Only the lines from the start up to and including the line containing "return outline" should be repeated, word for word.

■ **Entries with animation source code**
----

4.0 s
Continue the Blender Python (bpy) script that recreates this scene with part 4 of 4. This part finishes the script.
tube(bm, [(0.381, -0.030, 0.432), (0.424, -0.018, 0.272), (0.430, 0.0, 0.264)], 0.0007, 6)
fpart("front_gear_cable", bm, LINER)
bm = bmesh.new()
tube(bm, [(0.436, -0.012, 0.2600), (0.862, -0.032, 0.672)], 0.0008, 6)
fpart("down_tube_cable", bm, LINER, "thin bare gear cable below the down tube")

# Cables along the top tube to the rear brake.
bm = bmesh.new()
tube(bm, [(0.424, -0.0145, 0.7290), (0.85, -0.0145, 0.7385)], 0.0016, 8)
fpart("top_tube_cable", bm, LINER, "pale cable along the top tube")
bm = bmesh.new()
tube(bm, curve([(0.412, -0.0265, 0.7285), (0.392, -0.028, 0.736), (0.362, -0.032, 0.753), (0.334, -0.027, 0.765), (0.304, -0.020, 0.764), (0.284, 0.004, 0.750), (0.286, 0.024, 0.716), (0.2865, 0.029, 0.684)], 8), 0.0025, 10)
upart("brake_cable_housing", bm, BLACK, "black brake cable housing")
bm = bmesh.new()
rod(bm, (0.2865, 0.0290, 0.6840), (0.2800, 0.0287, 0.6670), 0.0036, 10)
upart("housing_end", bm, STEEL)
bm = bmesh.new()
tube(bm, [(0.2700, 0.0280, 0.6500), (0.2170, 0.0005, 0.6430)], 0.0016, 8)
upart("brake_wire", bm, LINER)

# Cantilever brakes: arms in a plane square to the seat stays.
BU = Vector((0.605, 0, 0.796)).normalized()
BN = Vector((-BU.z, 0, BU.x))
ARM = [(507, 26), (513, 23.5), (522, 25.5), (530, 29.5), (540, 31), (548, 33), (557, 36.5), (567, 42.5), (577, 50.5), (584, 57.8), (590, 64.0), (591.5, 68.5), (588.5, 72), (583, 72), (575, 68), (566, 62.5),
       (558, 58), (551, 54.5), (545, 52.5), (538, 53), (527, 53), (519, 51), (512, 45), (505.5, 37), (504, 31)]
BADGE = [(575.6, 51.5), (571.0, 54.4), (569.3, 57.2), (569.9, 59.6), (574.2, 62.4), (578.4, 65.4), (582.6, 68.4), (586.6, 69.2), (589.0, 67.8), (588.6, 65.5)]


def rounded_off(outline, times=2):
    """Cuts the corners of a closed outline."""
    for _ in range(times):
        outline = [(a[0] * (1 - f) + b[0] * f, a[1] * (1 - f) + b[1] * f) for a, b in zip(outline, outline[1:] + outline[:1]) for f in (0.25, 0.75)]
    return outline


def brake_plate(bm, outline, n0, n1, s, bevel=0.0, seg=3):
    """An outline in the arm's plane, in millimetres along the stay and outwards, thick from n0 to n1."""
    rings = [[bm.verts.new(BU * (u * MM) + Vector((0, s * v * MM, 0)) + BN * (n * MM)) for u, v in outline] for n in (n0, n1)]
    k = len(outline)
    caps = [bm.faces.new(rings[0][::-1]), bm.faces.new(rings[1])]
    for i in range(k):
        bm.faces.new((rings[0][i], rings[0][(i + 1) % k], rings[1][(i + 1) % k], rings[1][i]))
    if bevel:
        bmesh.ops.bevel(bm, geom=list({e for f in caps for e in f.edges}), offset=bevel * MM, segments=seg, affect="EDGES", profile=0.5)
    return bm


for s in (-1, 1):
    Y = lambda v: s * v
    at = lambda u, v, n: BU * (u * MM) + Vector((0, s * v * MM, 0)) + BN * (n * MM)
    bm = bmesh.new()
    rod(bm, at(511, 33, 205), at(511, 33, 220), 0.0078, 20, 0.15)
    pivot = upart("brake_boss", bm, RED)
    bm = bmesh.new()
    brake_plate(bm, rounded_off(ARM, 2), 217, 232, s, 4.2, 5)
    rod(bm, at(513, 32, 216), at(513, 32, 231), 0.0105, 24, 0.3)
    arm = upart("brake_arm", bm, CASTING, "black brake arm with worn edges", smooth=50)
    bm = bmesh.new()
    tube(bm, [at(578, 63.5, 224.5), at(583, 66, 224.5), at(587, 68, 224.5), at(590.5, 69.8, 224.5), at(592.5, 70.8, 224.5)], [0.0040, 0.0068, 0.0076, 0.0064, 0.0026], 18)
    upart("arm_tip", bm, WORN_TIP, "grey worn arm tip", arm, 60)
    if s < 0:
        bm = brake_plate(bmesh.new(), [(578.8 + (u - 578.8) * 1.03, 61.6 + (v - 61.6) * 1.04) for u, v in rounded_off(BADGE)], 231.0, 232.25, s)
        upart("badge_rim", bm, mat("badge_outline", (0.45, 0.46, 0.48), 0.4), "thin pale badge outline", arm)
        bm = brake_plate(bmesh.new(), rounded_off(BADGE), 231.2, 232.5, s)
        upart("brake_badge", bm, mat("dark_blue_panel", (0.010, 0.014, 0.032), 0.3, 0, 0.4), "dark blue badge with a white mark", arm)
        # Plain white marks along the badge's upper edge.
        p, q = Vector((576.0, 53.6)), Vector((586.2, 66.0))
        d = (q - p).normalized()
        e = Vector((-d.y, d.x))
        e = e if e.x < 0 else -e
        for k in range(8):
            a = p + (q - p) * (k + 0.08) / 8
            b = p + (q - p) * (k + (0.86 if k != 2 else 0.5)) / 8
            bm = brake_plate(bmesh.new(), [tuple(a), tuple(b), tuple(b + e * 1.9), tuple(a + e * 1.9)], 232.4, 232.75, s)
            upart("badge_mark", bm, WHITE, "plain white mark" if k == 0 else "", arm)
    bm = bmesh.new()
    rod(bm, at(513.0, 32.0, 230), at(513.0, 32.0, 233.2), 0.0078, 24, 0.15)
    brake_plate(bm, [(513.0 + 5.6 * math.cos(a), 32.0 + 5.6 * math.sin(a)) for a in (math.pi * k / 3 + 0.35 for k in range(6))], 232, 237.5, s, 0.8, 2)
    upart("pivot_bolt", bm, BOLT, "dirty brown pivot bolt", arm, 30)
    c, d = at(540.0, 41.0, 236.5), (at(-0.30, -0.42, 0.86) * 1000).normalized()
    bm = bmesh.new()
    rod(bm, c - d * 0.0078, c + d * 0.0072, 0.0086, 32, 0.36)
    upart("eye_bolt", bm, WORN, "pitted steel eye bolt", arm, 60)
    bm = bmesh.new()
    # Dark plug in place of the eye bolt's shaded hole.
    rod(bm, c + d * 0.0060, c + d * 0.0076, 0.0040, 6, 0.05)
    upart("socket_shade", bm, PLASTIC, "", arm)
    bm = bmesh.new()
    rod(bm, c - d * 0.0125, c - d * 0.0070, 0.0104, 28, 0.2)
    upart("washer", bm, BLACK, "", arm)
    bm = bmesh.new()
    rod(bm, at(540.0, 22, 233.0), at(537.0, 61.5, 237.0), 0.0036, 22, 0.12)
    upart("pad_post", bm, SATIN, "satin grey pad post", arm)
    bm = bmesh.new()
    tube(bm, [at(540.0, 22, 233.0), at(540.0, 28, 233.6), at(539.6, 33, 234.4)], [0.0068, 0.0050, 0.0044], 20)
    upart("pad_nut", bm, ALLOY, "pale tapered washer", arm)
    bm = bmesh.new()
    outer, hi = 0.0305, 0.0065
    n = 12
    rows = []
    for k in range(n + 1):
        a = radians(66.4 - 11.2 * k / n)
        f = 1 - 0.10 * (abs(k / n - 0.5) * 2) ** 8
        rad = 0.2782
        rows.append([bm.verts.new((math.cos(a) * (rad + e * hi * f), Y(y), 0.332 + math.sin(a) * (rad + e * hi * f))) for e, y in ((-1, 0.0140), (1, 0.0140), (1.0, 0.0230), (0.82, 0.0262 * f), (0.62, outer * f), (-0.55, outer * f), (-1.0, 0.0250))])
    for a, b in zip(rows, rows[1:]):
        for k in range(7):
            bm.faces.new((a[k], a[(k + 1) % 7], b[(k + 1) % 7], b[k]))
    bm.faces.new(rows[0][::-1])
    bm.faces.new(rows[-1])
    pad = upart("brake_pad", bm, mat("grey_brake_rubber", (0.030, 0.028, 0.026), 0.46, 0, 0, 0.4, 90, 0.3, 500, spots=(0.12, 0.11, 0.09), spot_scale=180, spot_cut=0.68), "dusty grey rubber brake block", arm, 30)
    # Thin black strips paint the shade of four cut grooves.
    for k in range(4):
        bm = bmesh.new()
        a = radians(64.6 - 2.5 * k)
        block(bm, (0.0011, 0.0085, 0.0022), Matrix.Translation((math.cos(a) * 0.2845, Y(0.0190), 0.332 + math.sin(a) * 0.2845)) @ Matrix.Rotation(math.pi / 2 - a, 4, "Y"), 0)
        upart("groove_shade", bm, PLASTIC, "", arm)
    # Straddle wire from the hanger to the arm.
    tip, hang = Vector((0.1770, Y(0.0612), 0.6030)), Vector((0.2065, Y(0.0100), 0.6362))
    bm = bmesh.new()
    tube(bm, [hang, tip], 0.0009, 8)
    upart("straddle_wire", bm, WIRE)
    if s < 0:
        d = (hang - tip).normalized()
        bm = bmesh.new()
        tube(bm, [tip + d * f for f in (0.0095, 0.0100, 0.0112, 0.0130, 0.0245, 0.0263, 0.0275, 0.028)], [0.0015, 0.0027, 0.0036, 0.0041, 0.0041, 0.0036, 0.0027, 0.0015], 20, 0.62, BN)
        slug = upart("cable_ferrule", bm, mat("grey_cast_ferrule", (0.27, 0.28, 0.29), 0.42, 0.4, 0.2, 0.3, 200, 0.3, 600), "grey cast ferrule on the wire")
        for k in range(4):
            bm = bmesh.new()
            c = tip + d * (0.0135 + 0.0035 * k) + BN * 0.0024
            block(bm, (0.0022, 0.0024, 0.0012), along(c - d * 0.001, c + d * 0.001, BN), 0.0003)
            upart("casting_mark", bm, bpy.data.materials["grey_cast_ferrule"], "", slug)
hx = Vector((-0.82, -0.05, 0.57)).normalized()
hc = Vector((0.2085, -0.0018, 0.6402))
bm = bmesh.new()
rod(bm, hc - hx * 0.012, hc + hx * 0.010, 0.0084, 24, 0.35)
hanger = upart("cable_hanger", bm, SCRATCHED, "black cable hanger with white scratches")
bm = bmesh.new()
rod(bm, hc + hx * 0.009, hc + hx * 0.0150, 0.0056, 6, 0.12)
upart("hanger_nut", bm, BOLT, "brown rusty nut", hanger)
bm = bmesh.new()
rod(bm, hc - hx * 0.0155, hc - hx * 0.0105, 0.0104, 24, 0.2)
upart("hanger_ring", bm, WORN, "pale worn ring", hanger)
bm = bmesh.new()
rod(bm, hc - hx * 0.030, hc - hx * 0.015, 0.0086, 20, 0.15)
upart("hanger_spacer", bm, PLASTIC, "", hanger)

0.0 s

----

■ **Problem solution**
4.0 s
Continue the Blender Python (bpy) script that recreates this scene with part 4 of 4. This part finishes the script.
tube(bm, [(0.381, -0.030, 0.432), (0.424, -0.018, 0.272), (0.430, 0.0, 0.264)], 0.0007, 6)
fpart("front_gear_cable", bm, LINER)
bm = bmesh.new()
tube(bm, [(0.436, -0.012, 0.2600), (0.862, -0.032, 0.672)], 0.0008, 6)
fpart("down_tube_cable", bm, LINER, "thin bare gear cable below the down tube")

# Cables along the top tube to the rear brake.
bm = bmesh.new()
tube(bm, [(0.424, -0.0145, 0.7290), (0.85, -0.0145, 0.7385)], 0.0016, 8)
fpart("top_tube_cable", bm, LINER, "pale cable along the top tube")
bm = bmesh.new()
tube(bm, curve([(0.412, -0.0265, 0.7285), (0.392, -0.028, 0.736), (0.362, -0.032, 0.753), (0.334, -0.027, 0.765), (0.304, -0.020, 0.764), (0.284, 0.004, 0.750), (0.286, 0.024, 0.716), (0.2865, 0.029, 0.684)], 8), 0.0025, 10)
upart("brake_cable_housing", bm, BLACK, "black brake cable housing")
bm = bmesh.new()
rod(bm, (0.2865, 0.0290, 0.6840), (0.2800, 0.0287, 0.6670), 0.0036, 10)
upart("housing_end", bm, STEEL)
bm = bmesh.new()
tube(bm, [(0.2700, 0.0280, 0.6500), (0.2170, 0.0005, 0.6430)], 0.0016, 8)
upart("brake_wire", bm, LINER)

# Cantilever brakes: arms in a plane square to the seat stays.
BU = Vector((0.605, 0, 0.796)).normalized()
BN = Vector((-BU.z, 0, BU.x))
ARM = [(507, 26), (513, 23.5), (522, 25.5), (530, 29.5), (540, 31), (548, 33), (557, 36.5), (567, 42.5), (577, 50.5), (584, 57.8), (590, 64.0), (591.5, 68.5), (588.5, 72), (583, 72), (575, 68), (566, 62.5),
       (558, 58), (551, 54.5), (545, 52.5), (538, 53), (527, 53), (519, 51), (512, 45), (505.5, 37), (504, 31)]
BADGE = [(575.6, 51.5), (571.0, 54.4), (569.3, 57.2), (569.9, 59.6), (574.2, 62.4), (578.4, 65.4), (582.6, 68.4), (586.6, 69.2), (589.0, 67.8), (588.6, 65.5)]


def rounded_off(outline, times=2):
    """Cuts the corners of a closed outline."""
    for _ in range(times):
        outline = [(a[0] * (1 - f) + b[0] * f, a[1] * (1 - f) + b[1] * f) for a, b in zip(outline, outline[1:] + outline[:1]) for f in (0.25, 0.75)]
    return outline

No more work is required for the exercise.